Skip the pictures. Transcribe the rest of the data below without changing a word.

>> BEGIN Given data

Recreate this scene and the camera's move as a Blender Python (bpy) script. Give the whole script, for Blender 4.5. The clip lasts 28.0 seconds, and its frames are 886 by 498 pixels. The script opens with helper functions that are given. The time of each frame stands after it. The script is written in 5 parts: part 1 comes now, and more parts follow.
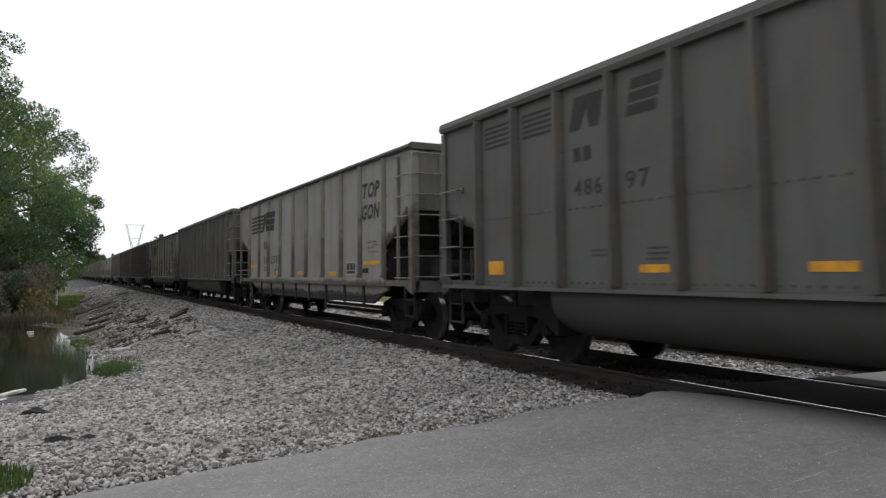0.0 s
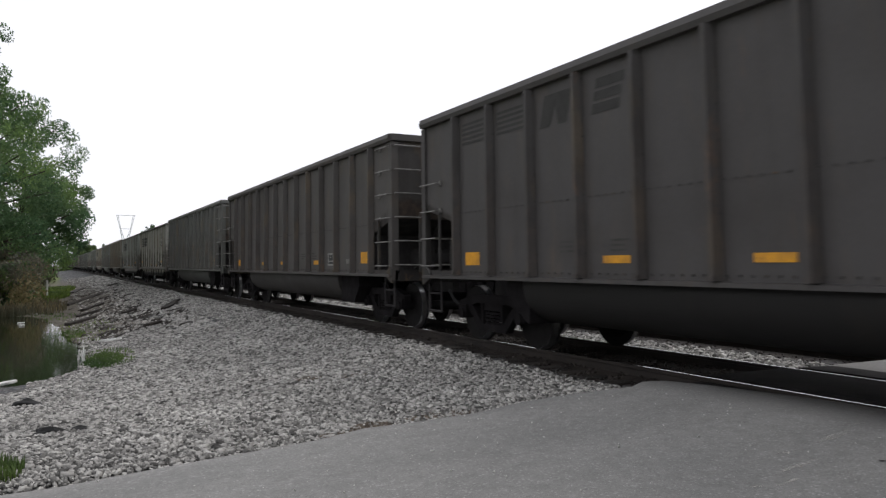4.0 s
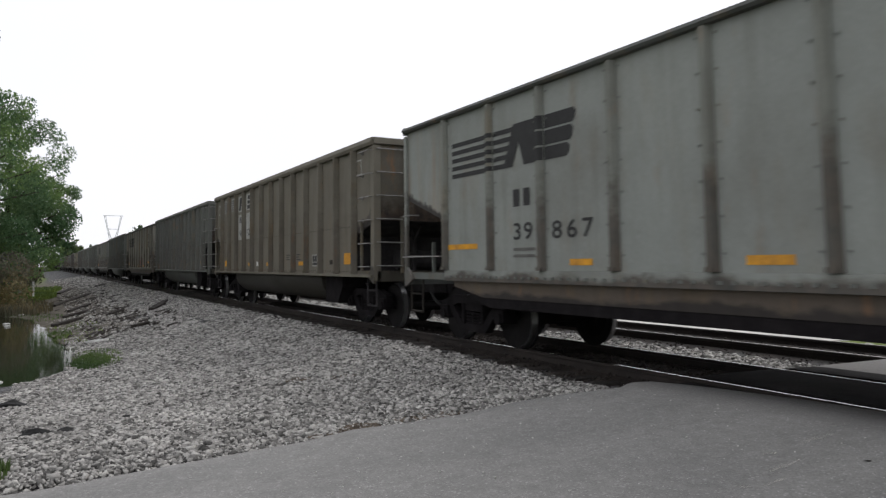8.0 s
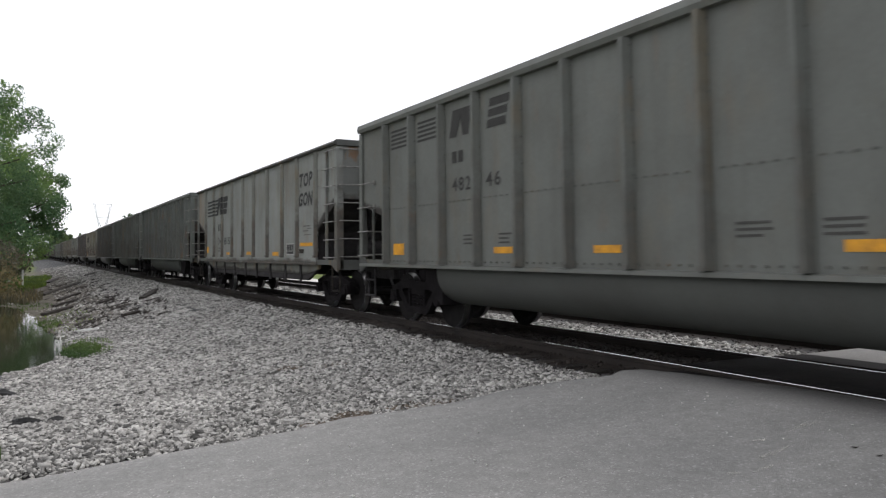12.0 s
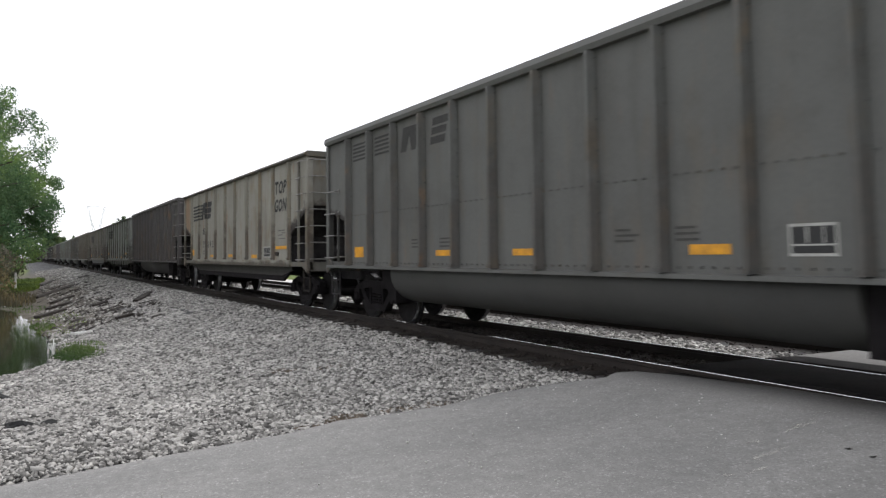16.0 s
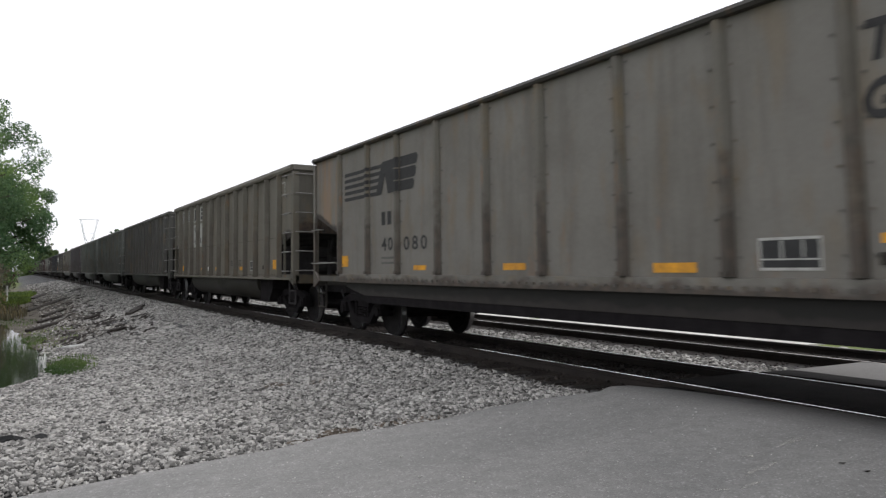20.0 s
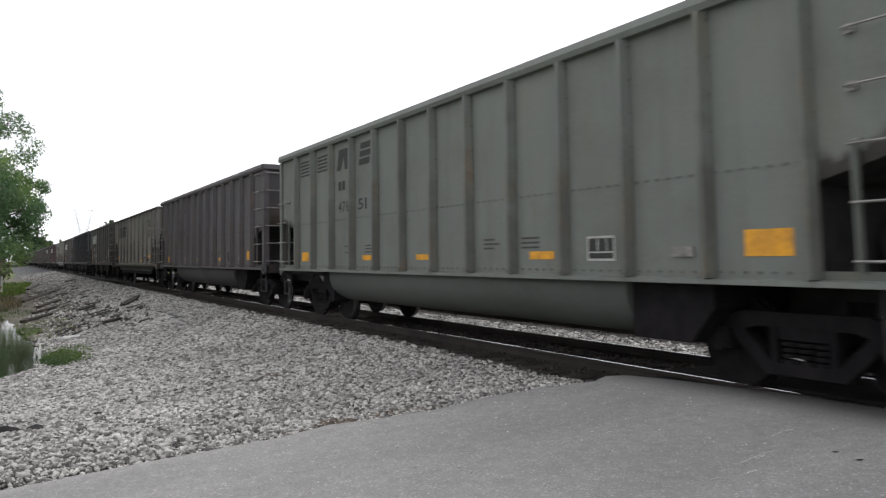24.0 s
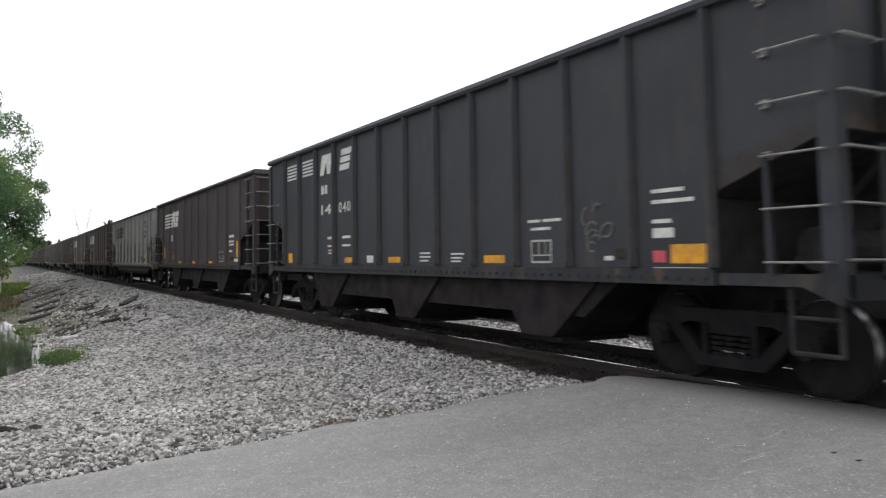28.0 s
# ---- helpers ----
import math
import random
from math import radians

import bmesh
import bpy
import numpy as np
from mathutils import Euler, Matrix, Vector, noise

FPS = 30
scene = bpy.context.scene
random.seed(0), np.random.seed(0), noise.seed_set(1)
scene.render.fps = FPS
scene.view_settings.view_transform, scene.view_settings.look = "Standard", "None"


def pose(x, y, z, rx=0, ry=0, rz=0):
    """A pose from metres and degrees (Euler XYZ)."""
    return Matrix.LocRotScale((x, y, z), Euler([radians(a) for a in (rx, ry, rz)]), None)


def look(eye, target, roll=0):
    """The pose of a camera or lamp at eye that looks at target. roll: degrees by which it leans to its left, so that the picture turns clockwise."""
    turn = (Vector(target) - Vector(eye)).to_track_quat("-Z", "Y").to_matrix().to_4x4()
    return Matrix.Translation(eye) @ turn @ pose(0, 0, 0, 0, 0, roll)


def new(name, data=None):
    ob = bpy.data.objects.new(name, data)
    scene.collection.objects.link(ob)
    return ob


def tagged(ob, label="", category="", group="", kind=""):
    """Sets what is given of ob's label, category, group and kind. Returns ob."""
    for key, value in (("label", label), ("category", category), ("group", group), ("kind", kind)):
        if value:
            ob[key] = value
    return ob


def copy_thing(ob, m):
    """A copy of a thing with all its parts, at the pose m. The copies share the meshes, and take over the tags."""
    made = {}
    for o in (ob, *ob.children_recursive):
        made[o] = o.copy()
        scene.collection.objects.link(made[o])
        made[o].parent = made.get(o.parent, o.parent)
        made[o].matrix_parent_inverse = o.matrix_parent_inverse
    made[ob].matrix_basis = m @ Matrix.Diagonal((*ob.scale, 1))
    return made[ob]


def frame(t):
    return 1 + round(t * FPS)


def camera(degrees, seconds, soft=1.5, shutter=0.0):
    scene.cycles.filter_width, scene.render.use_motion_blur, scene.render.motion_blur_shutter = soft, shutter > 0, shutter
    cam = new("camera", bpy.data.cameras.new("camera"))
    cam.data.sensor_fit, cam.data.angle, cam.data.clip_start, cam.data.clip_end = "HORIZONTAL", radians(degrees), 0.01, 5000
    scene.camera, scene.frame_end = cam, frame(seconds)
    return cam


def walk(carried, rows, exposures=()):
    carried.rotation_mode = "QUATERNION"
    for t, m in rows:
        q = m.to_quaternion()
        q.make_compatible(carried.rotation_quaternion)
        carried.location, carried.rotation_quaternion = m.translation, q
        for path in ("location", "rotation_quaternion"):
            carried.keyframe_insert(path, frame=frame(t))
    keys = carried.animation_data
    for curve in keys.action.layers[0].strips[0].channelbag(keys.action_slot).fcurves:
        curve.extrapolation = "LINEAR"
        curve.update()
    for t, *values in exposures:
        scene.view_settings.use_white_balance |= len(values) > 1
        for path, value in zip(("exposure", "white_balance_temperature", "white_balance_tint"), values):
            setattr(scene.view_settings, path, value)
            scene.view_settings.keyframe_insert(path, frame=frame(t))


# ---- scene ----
cam = camera(60.0, 28.0, soft=1.3, shutter=0.5)
scene.cycles.rolling_shutter_type, scene.cycles.rolling_shutter_duration = "TOP", 0.25

# the camera stands on the road beside the crossing and is turned by hand; rail tops are at z = 0
EYE = (0.0, 0.0, 1.25)
TURNS = [(0, -26.32, 1.96, -0.00), (0.5, -26.33, 1.98, -0.14), (1, -26.65, 2.09, -0.04), (1.5, -26.82, 1.82, -0.21), (2, -26.91, 1.64, -0.12), (2.5, -26.86, 1.60, -0.04), (3, -26.65, 1.52, -0.14), (3.5, -26.85, 1.36, -0.01), (5.5, -26.91, 1.13, 0.06), (6, -27.22, 1.24, -0.11), (6.5, -27.34, 1.05, -0.04), (7, -27.50, 1.30, 0.01), (7.5, -27.57, 1.66, -0.02), (8, -27.70, 1.33, -0.05), (8.5, -28.03, 1.19, -0.10), (9, -27.83, 1.14, -0.03), (9.5, -27.96, 0.94, -0.07), (10, -28.16, 0.94, -0.10), (10.5, -28.17, 0.85, -0.13), (11, -28.18, 0.77, -0.04), (11.5, -28.29, 0.66, -0.06), (12, -28.34, 0.48, -0.03), (12.5, -28.48, 0.40, 0.02), (13, -28.57, 0.48, -0.04), (13.5, -28.70, 0.51, 0.04), (15.5, -28.66, 0.71, 0.02), (16, -28.74, 0.65, 0.02), (16.5, -28.86, 0.64, 0.03), (17, -28.92, 0.76, -0.05), (17.5, -29.09, 1.45, -0.03), (18, -29.27, 1.75, -0.03), (18.5, -29.51, 2.07, 0.04), (19, -29.35, 1.76, -0.07), (19.5, -29.24, 1.76, -0.10), (20, -29.20, 1.67, -0.06), (20.5, -29.22, 1.51, -0.09), (21, -29.26, 1.32, -0.07), (21.5, -29.41, 1.34, -0.02), (23.5, -29.64, 0.88, -0.07), (24, -29.53, 0.95, 0.00), (24.5, -29.21, 1.07, -0.07), (25, -29.10, 1.26, -0.00), (25.5, -28.93, 1.47, 0.09), (26, -29.25, 1.47, 0.00), (26.5, -29.32, 1.16, -0.02), (27, -29.44, 1.15, -0.02), (27.5, -29.65, 1.08, 0.02), (28, -29.61, 0.98, -0.05)]
EXPOSURES = [(0, 0.02), (1, -0.07), (2, -0.02), (3, -0.04), (6, 0.2), (7, 0.06), (8, 0.0), (9, 0.1), (10, 0.27), (12, 0.36), (16, 0.52), (17, 0.48), (18, 0.42), (19, 0.24), (20, 0.24), (21, 0.34), (24, 0.5), (25, 0.5), (26, 0.48), (27, 0.5), (28, 0.56)]
walk(cam, [(t, pose(*EYE, 90 + p, r, y)) for t, y, p, r in TURNS], exposures=[(t, e, 6330, 12.5) for t, e in EXPOSURES])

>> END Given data

Output
Recreate this scene and the camera's move as a Blender Python (bpy) script. Give the whole script, for Blender 4.5. The clip lasts 28.0 seconds, and its frames are 886 by 498 pixels. The script opens with helper functions that are given. The time of each frame stands after it. The script is written in 5 parts: part 1 comes now, and more parts follow.
0.0 s
4.0 s
8.0 s
12.0 s
16.0 s
20.0 s
24.0 s
28.0 s
# ---- helpers ----
import math
import random
from math import radians

import bmesh
import bpy
import numpy as np
from mathutils import Euler, Matrix, Vector, noise

FPS = 30
scene = bpy.context.scene
random.seed(0), np.random.seed(0), noise.seed_set(1)
scene.render.fps = FPS
scene.view_settings.view_transform, scene.view_settings.look = "Standard", "None"


def pose(x, y, z, rx=0, ry=0, rz=0):
    """A pose from metres and degrees (Euler XYZ)."""
    return Matrix.LocRotScale((x, y, z), Euler([radians(a) for a in (rx, ry, rz)]), None)


def look(eye, target, roll=0):
    """The pose of a camera or lamp at eye that looks at target. roll: degrees by which it leans to its left, so that the picture turns clockwise."""
    turn = (Vector(target) - Vector(eye)).to_track_quat("-Z", "Y").to_matrix().to_4x4()
    return Matrix.Translation(eye) @ turn @ pose(0, 0, 0, 0, 0, roll)


def new(name, data=None):
    ob = bpy.data.objects.new(name, data)
    scene.collection.objects.link(ob)
    return ob


def tagged(ob, label="", category="", group="", kind=""):
    """Sets what is given of ob's label, category, group and kind. Returns ob."""
    for key, value in (("label", label), ("category", category), ("group", group), ("kind", kind)):
        if value:
            ob[key] = value
    return ob


def copy_thing(ob, m):
    """A copy of a thing with all its parts, at the pose m. The copies share the meshes, and take over the tags."""
    made = {}
    for o in (ob, *ob.children_recursive):
        made[o] = o.copy()
        scene.collection.objects.link(made[o])
        made[o].parent = made.get(o.parent, o.parent)
        made[o].matrix_parent_inverse = o.matrix_parent_inverse
    made[ob].matrix_basis = m @ Matrix.Diagonal((*ob.scale, 1))
    return made[ob]


def frame(t):
    return 1 + round(t * FPS)


def camera(degrees, seconds, soft=1.5, shutter=0.0):
    scene.cycles.filter_width, scene.render.use_motion_blur, scene.render.motion_blur_shutter = soft, shutter > 0, shutter
    cam = new("camera", bpy.data.cameras.new("camera"))
    cam.data.sensor_fit, cam.data.angle, cam.data.clip_start, cam.data.clip_end = "HORIZONTAL", radians(degrees), 0.01, 5000
    scene.camera, scene.frame_end = cam, frame(seconds)
    return cam


def walk(carried, rows, exposures=()):
    carried.rotation_mode = "QUATERNION"
    for t, m in rows:
        q = m.to_quaternion()
        q.make_compatible(carried.rotation_quaternion)
        carried.location, carried.rotation_quaternion = m.translation, q
        for path in ("location", "rotation_quaternion"):
            carried.keyframe_insert(path, frame=frame(t))
    keys = carried.animation_data
    for curve in keys.action.layers[0].strips[0].channelbag(keys.action_slot).fcurves:
        curve.extrapolation = "LINEAR"
        curve.update()
    for t, *values in exposures:
        scene.view_settings.use_white_balance |= len(values) > 1
        for path, value in zip(("exposure", "white_balance_temperature", "white_balance_tint"), values):
            setattr(scene.view_settings, path, value)
            scene.view_settings.keyframe_insert(path, frame=frame(t))


# ---- scene ----
cam = camera(60.0, 28.0, soft=1.3, shutter=0.5)
scene.cycles.rolling_shutter_type, scene.cycles.rolling_shutter_duration = "TOP", 0.25

# the camera stands on the road beside the crossing and is turned by hand; rail tops are at z = 0
EYE = (0.0, 0.0, 1.25)
TURNS = [(0, -26.32, 1.96, -0.00), (0.5, -26.33, 1.98, -0.14), (1, -26.65, 2.09, -0.04), (1.5, -26.82, 1.82, -0.21), (2, -26.91, 1.64, -0.12), (2.5, -26.86, 1.60, -0.04), (3, -26.65, 1.52, -0.14), (3.5, -26.85, 1.36, -0.01), (5.5, -26.91, 1.13, 0.06), (6, -27.22, 1.24, -0.11), (6.5, -27.34, 1.05, -0.04), (7, -27.50, 1.30, 0.01), (7.5, -27.57, 1.66, -0.02), (8, -27.70, 1.33, -0.05), (8.5, -28.03, 1.19, -0.10), (9, -27.83, 1.14, -0.03), (9.5, -27.96, 0.94, -0.07), (10, -28.16, 0.94, -0.10), (10.5, -28.17, 0.85, -0.13), (11, -28.18, 0.77, -0.04), (11.5, -28.29, 0.66, -0.06), (12, -28.34, 0.48, -0.03), (12.5, -28.48, 0.40, 0.02), (13, -28.57, 0.48, -0.04), (13.5, -28.70, 0.51, 0.04), (15.5, -28.66, 0.71, 0.02), (16, -28.74, 0.65, 0.02), (16.5, -28.86, 0.64, 0.03), (17, -28.92, 0.76, -0.05), (17.5, -29.09, 1.45, -0.03), (18, -29.27, 1.75, -0.03), (18.5, -29.51, 2.07, 0.04), (19, -29.35, 1.76, -0.07), (19.5, -29.24, 1.76, -0.10), (20, -29.20, 1.67, -0.06), (20.5, -29.22, 1.51, -0.09), (21, -29.26, 1.32, -0.07), (21.5, -29.41, 1.34, -0.02), (23.5, -29.64, 0.88, -0.07), (24, -29.53, 0.95, 0.00), (24.5, -29.21, 1.07, -0.07), (25, -29.10, 1.26, -0.00), (25.5, -28.93, 1.47, 0.09), (26, -29.25, 1.47, 0.00), (26.5, -29.32, 1.16, -0.02), (27, -29.44, 1.15, -0.02), (27.5, -29.65, 1.08, 0.02), (28, -29.61, 0.98, -0.05)]
EXPOSURES = [(0, 0.02), (1, -0.07), (2, -0.02), (3, -0.04), (6, 0.2), (7, 0.06), (8, 0.0), (9, 0.1), (10, 0.27), (12, 0.36), (16, 0.52), (17, 0.48), (18, 0.42), (19, 0.24), (20, 0.24), (21, 0.34), (24, 0.5), (25, 0.5), (26, 0.48), (27, 0.5), (28, 0.56)]
walk(cam, [(t, pose(*EYE, 90 + p, r, y)) for t, y, p, r in TURNS], exposures=[(t, e, 6330, 12.5) for t, e in EXPOSURES])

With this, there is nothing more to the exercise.